I didn’t know of Fran Lebowitz until recently, when I watched the docuseries Pretend It’s A City on Netflix. Several friends recommended this series to me, thinking I would love it, and they were so right. The series is really just a collection of conversations with writer Fran Lebowitz, who is hysterically funny, mostly on the topic of New York City.
Naturally, after enjoying the series so much, I was keen to look at some of Lebowitz’s writing, and so I picked up The Fran Lebowitz Reader, which is comprised of her two published books: Metropolitan Life and Social Studies. Both are collections of short, humorous, non-fiction essays, and one thing I really enjoyed was the brevity of these short pieces – I could easily fit short reads on short breaks from work or during Hulu commercials.
And yet, I have to admit that I didn’t find Lebowitz’s short essays quite as entertaining as her interviews.
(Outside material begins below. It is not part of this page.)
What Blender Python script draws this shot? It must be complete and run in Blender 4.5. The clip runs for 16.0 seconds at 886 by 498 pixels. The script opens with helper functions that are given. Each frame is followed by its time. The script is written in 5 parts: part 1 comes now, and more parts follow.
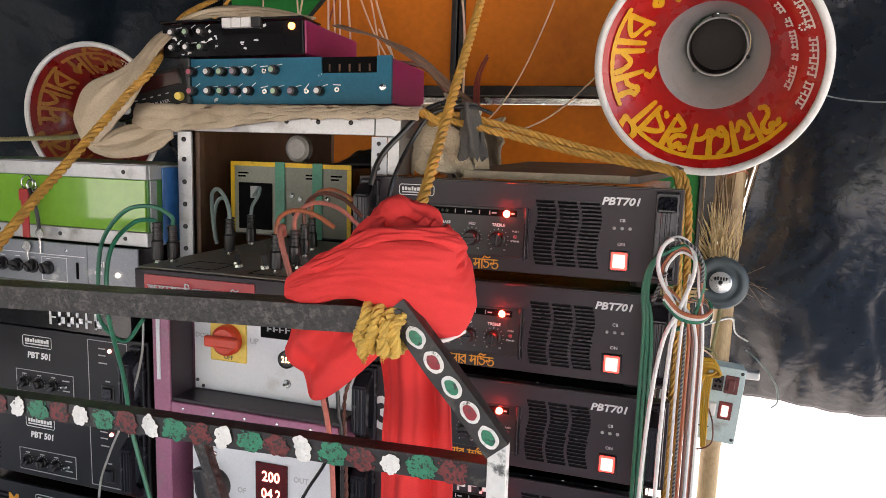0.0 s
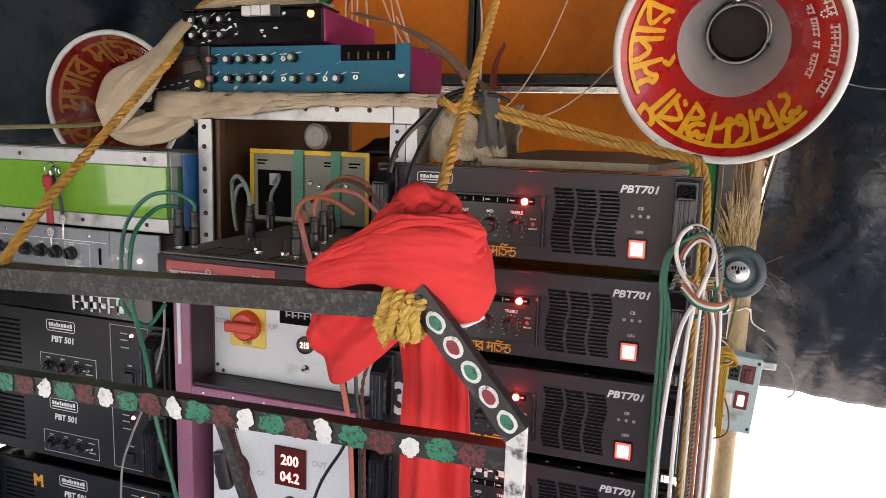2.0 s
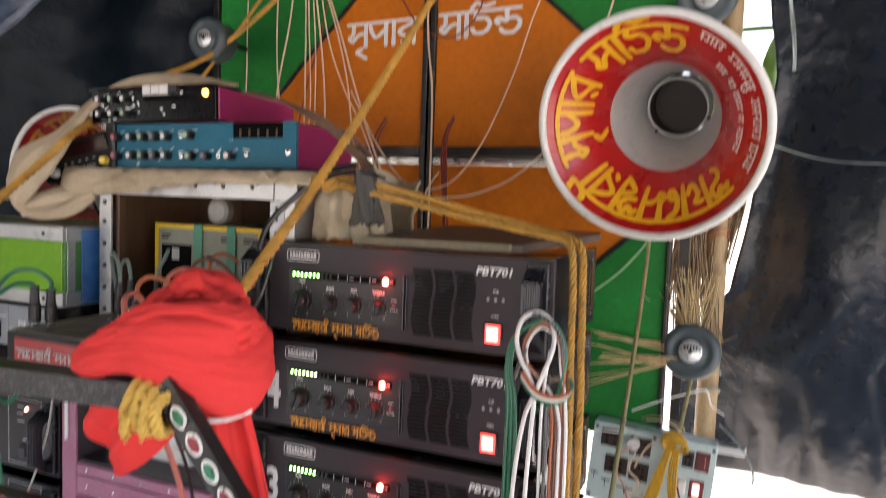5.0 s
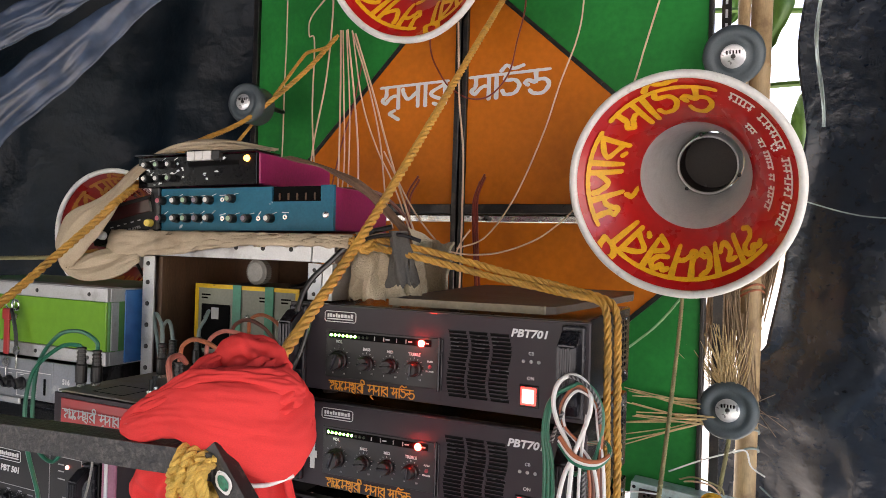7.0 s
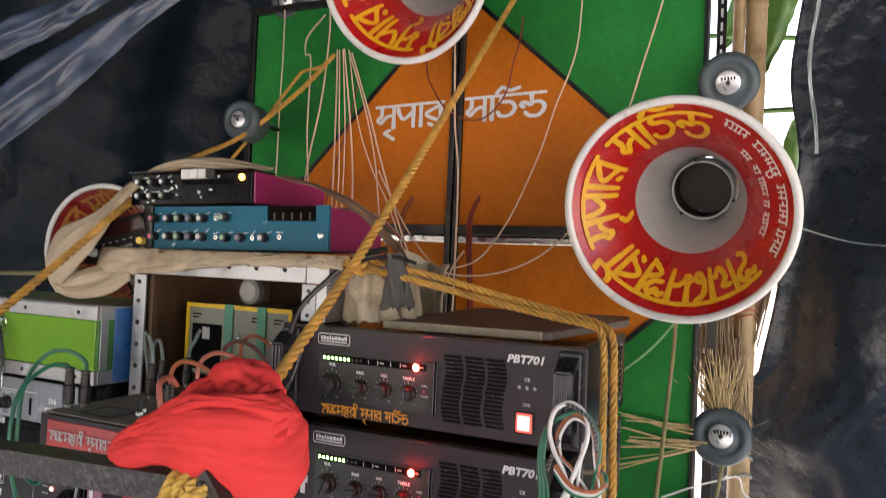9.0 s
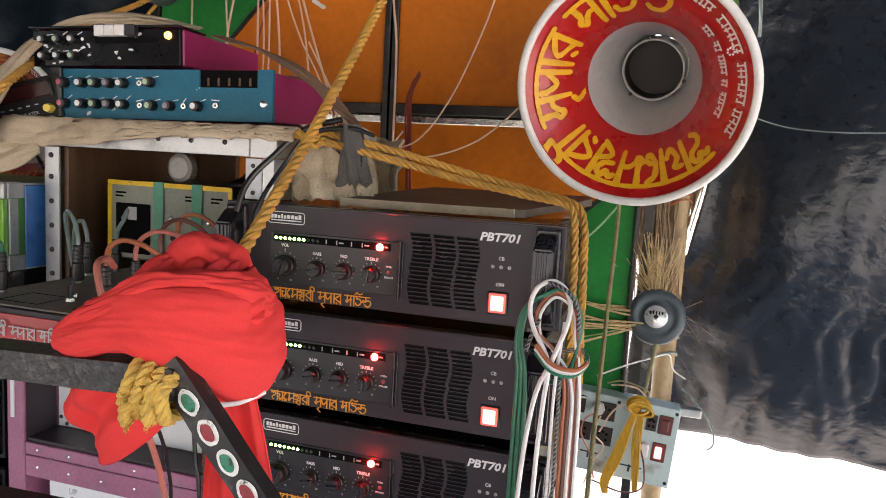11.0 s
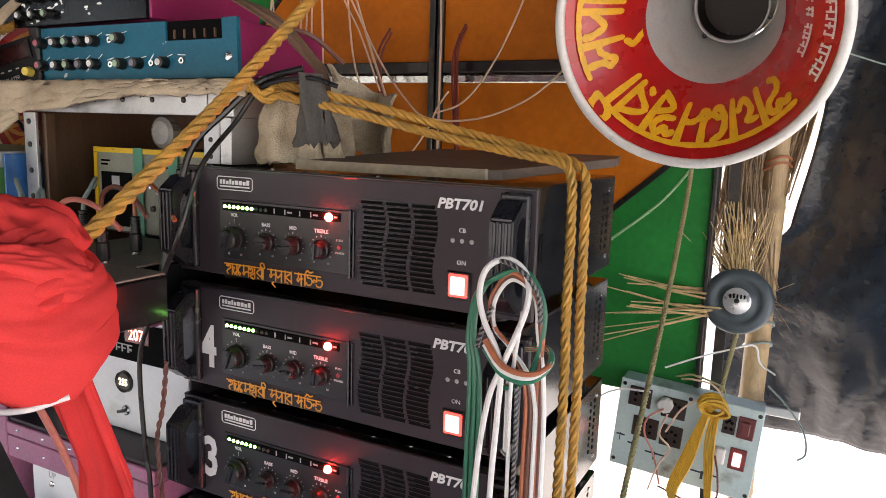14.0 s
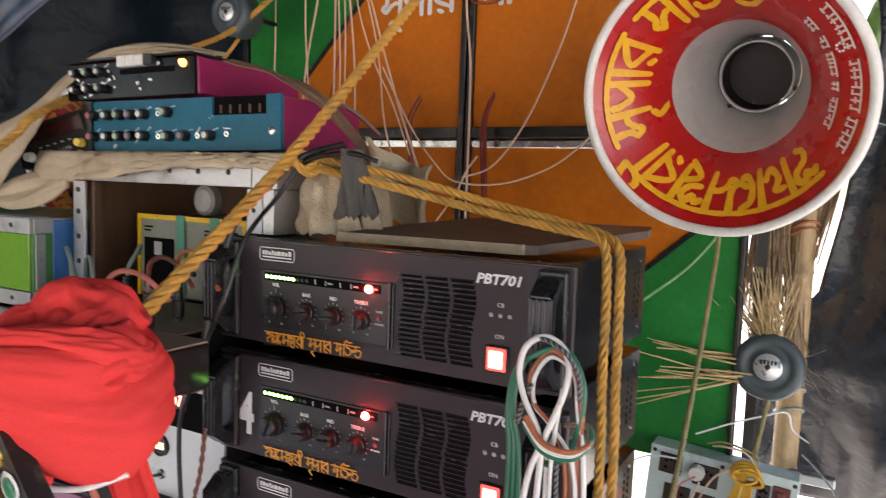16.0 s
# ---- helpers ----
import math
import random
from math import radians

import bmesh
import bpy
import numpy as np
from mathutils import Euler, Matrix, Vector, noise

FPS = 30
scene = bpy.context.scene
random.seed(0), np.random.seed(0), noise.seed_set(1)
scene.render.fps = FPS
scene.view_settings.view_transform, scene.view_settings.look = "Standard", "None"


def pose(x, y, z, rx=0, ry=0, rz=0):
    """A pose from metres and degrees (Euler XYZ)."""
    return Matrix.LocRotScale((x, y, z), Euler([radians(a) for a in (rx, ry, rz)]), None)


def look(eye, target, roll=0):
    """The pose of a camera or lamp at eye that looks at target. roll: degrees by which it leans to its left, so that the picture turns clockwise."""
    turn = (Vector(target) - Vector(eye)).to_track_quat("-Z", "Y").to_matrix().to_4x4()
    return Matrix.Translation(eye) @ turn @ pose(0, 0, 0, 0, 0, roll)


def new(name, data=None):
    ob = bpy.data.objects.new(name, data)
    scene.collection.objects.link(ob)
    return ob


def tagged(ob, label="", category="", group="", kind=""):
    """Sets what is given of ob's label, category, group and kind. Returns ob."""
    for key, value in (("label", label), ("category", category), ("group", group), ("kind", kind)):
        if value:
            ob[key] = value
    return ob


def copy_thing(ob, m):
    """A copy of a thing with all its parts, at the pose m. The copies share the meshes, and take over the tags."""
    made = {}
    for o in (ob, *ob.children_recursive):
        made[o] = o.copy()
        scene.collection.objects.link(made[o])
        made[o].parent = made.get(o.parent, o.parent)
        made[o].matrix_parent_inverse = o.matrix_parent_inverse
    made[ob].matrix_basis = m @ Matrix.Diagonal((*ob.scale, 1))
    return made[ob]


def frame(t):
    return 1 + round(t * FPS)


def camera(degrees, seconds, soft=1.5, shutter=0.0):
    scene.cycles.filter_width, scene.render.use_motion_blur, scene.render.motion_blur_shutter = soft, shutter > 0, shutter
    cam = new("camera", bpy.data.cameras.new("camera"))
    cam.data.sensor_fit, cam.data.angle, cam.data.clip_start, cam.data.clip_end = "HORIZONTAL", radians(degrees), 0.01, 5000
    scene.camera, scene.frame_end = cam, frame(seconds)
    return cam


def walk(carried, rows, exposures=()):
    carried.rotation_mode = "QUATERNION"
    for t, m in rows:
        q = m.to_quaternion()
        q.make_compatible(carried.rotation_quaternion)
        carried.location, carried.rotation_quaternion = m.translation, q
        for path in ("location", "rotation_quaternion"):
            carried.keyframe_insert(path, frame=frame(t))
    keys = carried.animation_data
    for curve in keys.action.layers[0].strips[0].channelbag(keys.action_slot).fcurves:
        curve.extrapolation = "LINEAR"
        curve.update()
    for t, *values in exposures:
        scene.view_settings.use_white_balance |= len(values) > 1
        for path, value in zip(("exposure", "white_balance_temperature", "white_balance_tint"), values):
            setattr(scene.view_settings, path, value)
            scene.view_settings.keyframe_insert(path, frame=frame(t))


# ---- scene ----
cam = camera(63.1, 16.0, soft=0.6, shutter=0.5)
PATH = [
    (0, (0.342, -0.047, 1.595), (-0.271, 1.836, 1.315), 1.7),
    (0.5, (0.341, -0.05, 1.594), (-0.28, 1.828, 1.296), 1.8),
    (1, (0.34, -0.056, 1.59), (-0.283, 1.82, 1.282), 1.8),
    (1.5, (0.333, -0.05, 1.587), (-0.296, 1.823, 1.276), 2.1),
    (2, (0.339, -0.055, 1.593), (-0.309, 1.811, 1.282), 1.8),
    (2.5, (0.367, -0.027, 1.597), (-0.255, 1.846, 1.275), 2.0),
    (3, (0.421, 0.03, 1.602), (-0.33, 1.855, 1.274), 1.6),
    (3.5, (0.493, 0.073, 1.605), (-0.334, 1.867, 1.298), 1.4),
    (4, (0.552, 0.086, 1.607), (-0.241, 1.904, 1.348), 2.0),
    (4.5, (0.573, 0.084, 1.606), (-0.213, 1.907, 1.362), 1.7),
    (5, (0.584, 0.077, 1.624), (-0.205, 1.91, 1.482), 2.0),
    (5.2, (0.58, 0.081, 1.638), (-0.194, 1.925, 1.597), 2.5),
    (7.3, (0.581, 0.055, 1.641), (-0.289, 1.855, 1.647), 1.7),
    (7.5, (0.579, 0.055, 1.644), (-0.288, 1.857, 1.667), 1.7),
    (8, (0.577, 0.056, 1.665), (-0.267, 1.866, 1.777), 2.2),
    (8.5, (0.574, 0.054, 1.668), (-0.281, 1.858, 1.793), 1.9),
    (9, (0.57, 0.06, 1.648), (-0.273, 1.873, 1.695), 2.5),
    (9.5, (0.581, 0.081, 1.633), (-0.21, 1.917, 1.579), 1.7),
    (10, (0.566, 0.098, 1.619), (-0.184, 1.946, 1.478), 1.6),
    (10.2, (0.544, 0.098, 1.617), (-0.183, 1.953, 1.448), 2.3),
    (12.3, (0.42, 0.148, 1.621), (-0.015, 2.079, 1.331), 1.6),
    (12.5, (0.44, 0.181, 1.617), (-0.092, 2.087, 1.325), 2.0),
    (13, (0.534, 0.28, 1.617), (-0.147, 2.139, 1.334), 1.7),
    (13.5, (0.582, 0.331, 1.604), (-0.274, 2.107, 1.269), 1.6),
    (14, (0.591, 0.336, 1.6), (-0.321, 2.086, 1.277), 1.8),
    (14.5, (0.59, 0.329, 1.599), (-0.336, 2.072, 1.276), 2.2),
    (15, (0.591, 0.324, 1.61), (-0.316, 2.085, 1.333), 2.6),
    (15.5, (0.588, 0.324, 1.617), (-0.316, 2.093, 1.383), 2.7),
    (16, (0.58, 0.311, 1.626), (-0.392, 2.049, 1.443), 2.0),
]
walk(cam, [(t, look(eye, target, roll)) for t, eye, target, roll in PATH], [(0.0, 2.1, 7700, 20)])

# ---- world and light ----
SUN_ELEV, SUN_AZ = 58.0, 20.0          # height of the sun; turn from +y (behind the painted wall) towards +x
world = bpy.data.worlds.new("sky")
scene.world = world
world.use_nodes = True
_nt = world.node_tree
_sky = _nt.nodes.new("ShaderNodeTexSky")
_sky.sky_type, _sky.sun_disc = "NISHITA", False
_sky.sun_elevation, _sky.sun_rotation = radians(SUN_ELEV), radians(SUN_AZ)
_nt.links.new(_sky.outputs[0], _nt.nodes["Background"].inputs[0])
_nt.nodes["Background"].inputs[1].default_value = 0.15
_sd = bpy.data.lights.new("sun", "SUN")
_sd.energy, _sd.angle, _sd.color = 4.5, radians(0.6), (1.0, 0.95, 0.88)
_az, _el = radians(SUN_AZ), radians(SUN_ELEV)
sun = new("sun", _sd)
sun.matrix_world = look((8 * math.sin(_az) * math.cos(_el), 8 * math.cos(_az) * math.cos(_el), 8 * math.sin(_el)), (0, 0, 0))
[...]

Of course, Pretend It’s A City was filmed many years after the publication of Lebowitz’s books, so perhaps her humor or viewpoints had changed or matured in a way that appeals to me. But for me, The Fran Lebowitz Reader came off slightly more silly and perhaps slightly less cynical than Pretend It’s A City. That said, there are certainly a few comic gems in the written collection, and both the docuseries and the book proved to be, for me at least, an entertaining and close depiction of life in New York City.